Task statement: Using the records below, quote only the span that opens with the line containing "return Matrix.LocRotScale((x, y, z), Euler([radians(a)" and closes with the line containing "ob[key] = value", exactly and inclusively.

(Animation scripts)
**********

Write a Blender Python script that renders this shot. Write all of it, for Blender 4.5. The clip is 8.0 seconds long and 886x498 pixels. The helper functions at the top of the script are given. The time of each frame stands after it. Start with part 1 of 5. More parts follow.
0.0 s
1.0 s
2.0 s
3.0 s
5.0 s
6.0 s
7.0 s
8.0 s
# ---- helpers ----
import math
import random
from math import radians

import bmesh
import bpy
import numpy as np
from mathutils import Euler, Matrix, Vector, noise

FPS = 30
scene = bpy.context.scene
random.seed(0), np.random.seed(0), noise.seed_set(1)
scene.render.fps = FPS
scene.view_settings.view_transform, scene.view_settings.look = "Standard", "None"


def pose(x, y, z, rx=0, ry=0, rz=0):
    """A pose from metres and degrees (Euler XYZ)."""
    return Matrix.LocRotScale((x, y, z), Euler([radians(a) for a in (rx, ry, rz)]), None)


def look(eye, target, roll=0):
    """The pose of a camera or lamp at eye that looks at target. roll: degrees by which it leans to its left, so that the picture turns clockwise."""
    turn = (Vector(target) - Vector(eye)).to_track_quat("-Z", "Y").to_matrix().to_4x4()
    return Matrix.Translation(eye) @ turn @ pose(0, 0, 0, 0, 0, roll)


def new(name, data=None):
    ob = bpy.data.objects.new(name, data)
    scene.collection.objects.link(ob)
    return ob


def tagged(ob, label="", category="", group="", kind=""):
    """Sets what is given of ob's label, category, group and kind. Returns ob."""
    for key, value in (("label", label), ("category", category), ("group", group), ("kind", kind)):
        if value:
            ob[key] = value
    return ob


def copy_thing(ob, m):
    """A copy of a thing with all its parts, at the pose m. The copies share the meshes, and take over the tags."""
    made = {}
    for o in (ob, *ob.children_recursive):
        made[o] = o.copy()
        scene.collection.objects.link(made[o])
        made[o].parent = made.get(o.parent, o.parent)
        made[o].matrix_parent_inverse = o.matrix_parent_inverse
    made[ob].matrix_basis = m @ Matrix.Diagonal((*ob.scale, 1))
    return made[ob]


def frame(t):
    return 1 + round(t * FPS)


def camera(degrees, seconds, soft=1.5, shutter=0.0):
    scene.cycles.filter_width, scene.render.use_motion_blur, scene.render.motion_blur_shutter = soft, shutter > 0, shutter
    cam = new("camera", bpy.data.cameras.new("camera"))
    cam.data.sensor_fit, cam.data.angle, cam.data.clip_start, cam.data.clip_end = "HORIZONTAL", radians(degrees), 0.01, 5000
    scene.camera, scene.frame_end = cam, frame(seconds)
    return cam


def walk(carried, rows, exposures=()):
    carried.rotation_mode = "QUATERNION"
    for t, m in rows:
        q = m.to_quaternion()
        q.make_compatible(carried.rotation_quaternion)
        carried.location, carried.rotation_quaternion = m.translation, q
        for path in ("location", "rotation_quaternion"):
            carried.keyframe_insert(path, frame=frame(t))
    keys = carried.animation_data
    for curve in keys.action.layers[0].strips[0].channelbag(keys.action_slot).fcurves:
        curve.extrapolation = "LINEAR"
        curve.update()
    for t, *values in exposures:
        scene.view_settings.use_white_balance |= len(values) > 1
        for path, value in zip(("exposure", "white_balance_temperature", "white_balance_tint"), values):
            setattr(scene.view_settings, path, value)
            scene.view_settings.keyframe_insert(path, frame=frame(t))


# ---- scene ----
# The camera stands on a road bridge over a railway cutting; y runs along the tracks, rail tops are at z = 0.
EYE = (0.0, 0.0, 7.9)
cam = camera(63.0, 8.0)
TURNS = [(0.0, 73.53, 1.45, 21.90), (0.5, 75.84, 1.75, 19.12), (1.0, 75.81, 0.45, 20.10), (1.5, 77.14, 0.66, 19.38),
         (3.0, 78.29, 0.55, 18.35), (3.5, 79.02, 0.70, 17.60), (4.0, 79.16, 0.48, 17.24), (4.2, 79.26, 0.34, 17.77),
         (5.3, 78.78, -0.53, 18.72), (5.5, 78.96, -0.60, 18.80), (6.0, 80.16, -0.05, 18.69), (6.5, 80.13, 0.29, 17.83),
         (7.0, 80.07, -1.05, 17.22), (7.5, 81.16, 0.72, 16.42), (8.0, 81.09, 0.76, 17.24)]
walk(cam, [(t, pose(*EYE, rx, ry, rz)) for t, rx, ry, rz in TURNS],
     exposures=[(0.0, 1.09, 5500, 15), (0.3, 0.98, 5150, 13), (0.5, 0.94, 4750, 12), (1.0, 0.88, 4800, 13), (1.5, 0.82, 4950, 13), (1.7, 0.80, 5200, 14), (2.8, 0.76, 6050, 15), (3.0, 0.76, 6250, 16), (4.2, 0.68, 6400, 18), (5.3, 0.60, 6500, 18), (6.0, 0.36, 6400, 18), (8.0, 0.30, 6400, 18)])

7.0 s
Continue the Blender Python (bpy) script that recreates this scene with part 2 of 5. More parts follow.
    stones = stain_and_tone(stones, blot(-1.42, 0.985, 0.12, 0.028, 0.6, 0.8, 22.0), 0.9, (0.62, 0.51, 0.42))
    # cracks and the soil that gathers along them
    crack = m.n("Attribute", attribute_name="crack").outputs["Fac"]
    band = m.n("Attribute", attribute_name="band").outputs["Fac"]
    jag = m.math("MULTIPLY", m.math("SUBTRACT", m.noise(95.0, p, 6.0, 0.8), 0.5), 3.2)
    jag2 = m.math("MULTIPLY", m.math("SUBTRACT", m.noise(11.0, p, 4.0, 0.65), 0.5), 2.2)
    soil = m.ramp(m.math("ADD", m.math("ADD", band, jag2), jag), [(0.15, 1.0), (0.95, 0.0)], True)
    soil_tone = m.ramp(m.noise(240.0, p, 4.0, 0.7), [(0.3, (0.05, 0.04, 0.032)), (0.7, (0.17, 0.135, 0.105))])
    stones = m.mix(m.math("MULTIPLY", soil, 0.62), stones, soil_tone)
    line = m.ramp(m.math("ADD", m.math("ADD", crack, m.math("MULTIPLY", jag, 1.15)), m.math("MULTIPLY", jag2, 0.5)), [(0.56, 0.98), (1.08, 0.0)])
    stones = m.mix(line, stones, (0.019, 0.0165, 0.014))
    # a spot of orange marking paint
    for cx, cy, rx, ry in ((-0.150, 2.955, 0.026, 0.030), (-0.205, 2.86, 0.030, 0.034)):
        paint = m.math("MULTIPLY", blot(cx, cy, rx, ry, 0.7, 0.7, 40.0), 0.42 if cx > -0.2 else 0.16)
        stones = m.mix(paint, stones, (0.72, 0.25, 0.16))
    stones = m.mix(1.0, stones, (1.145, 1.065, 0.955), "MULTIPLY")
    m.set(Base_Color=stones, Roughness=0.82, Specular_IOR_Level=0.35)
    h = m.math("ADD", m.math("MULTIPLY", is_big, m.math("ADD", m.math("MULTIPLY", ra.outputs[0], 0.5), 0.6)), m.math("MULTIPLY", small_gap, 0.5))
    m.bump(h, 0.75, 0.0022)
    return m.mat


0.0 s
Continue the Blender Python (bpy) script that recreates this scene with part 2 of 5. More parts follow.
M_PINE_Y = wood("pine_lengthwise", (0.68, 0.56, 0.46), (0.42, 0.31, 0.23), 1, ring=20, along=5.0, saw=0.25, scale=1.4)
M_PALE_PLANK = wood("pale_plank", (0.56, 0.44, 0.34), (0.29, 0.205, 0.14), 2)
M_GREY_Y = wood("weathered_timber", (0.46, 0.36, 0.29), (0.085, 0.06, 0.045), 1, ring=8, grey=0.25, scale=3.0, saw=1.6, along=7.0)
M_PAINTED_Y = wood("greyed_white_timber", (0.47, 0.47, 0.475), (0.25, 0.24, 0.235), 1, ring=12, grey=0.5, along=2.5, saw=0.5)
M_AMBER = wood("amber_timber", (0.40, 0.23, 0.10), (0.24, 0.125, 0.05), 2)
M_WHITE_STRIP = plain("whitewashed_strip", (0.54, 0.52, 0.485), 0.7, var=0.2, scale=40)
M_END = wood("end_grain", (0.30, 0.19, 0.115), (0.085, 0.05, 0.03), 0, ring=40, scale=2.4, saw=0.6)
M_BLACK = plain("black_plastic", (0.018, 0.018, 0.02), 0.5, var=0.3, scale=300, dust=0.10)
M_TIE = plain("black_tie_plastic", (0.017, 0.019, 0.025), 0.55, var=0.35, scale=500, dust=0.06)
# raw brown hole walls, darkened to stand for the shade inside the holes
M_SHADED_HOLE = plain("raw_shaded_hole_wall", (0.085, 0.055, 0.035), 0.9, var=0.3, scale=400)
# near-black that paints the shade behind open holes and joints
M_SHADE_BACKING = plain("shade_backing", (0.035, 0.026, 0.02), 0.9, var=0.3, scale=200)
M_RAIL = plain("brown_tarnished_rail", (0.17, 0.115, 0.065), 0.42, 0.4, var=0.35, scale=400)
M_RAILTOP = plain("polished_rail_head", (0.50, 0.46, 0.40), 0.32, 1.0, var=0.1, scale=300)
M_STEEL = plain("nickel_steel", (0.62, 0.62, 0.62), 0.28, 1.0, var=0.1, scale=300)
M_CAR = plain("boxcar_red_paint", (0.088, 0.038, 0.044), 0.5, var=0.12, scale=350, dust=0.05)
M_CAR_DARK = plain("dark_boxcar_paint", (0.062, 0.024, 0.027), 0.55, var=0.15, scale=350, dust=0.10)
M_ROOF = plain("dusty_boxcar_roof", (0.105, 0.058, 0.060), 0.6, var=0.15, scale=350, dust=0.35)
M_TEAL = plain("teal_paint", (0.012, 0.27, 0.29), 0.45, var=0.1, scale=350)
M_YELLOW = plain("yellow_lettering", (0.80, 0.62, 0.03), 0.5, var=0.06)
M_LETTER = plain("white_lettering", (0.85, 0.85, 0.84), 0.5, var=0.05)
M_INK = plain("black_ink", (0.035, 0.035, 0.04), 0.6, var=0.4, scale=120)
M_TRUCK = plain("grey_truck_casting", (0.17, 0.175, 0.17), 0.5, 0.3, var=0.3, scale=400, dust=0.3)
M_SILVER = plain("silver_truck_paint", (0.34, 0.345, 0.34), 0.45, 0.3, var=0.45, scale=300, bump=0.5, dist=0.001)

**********

Response to this task:
    return Matrix.LocRotScale((x, y, z), Euler([radians(a) for a in (rx, ry, rz)]), None)


def look(eye, target, roll=0):
    """The pose of a camera or lamp at eye that looks at target. roll: degrees by which it leans to its left, so that the picture turns clockwise."""
    turn = (Vector(target) - Vector(eye)).to_track_quat("-Z", "Y").to_matrix().to_4x4()
    return Matrix.Translation(eye) @ turn @ pose(0, 0, 0, 0, 0, roll)


def new(name, data=None):
    ob = bpy.data.objects.new(name, data)
    scene.collection.objects.link(ob)
    return ob


def tagged(ob, label="", category="", group="", kind=""):
    """Sets what is given of ob's label, category, group and kind. Returns ob."""
    for key, value in (("label", label), ("category", category), ("group", group), ("kind", kind)):
        if value:
            ob[key] = value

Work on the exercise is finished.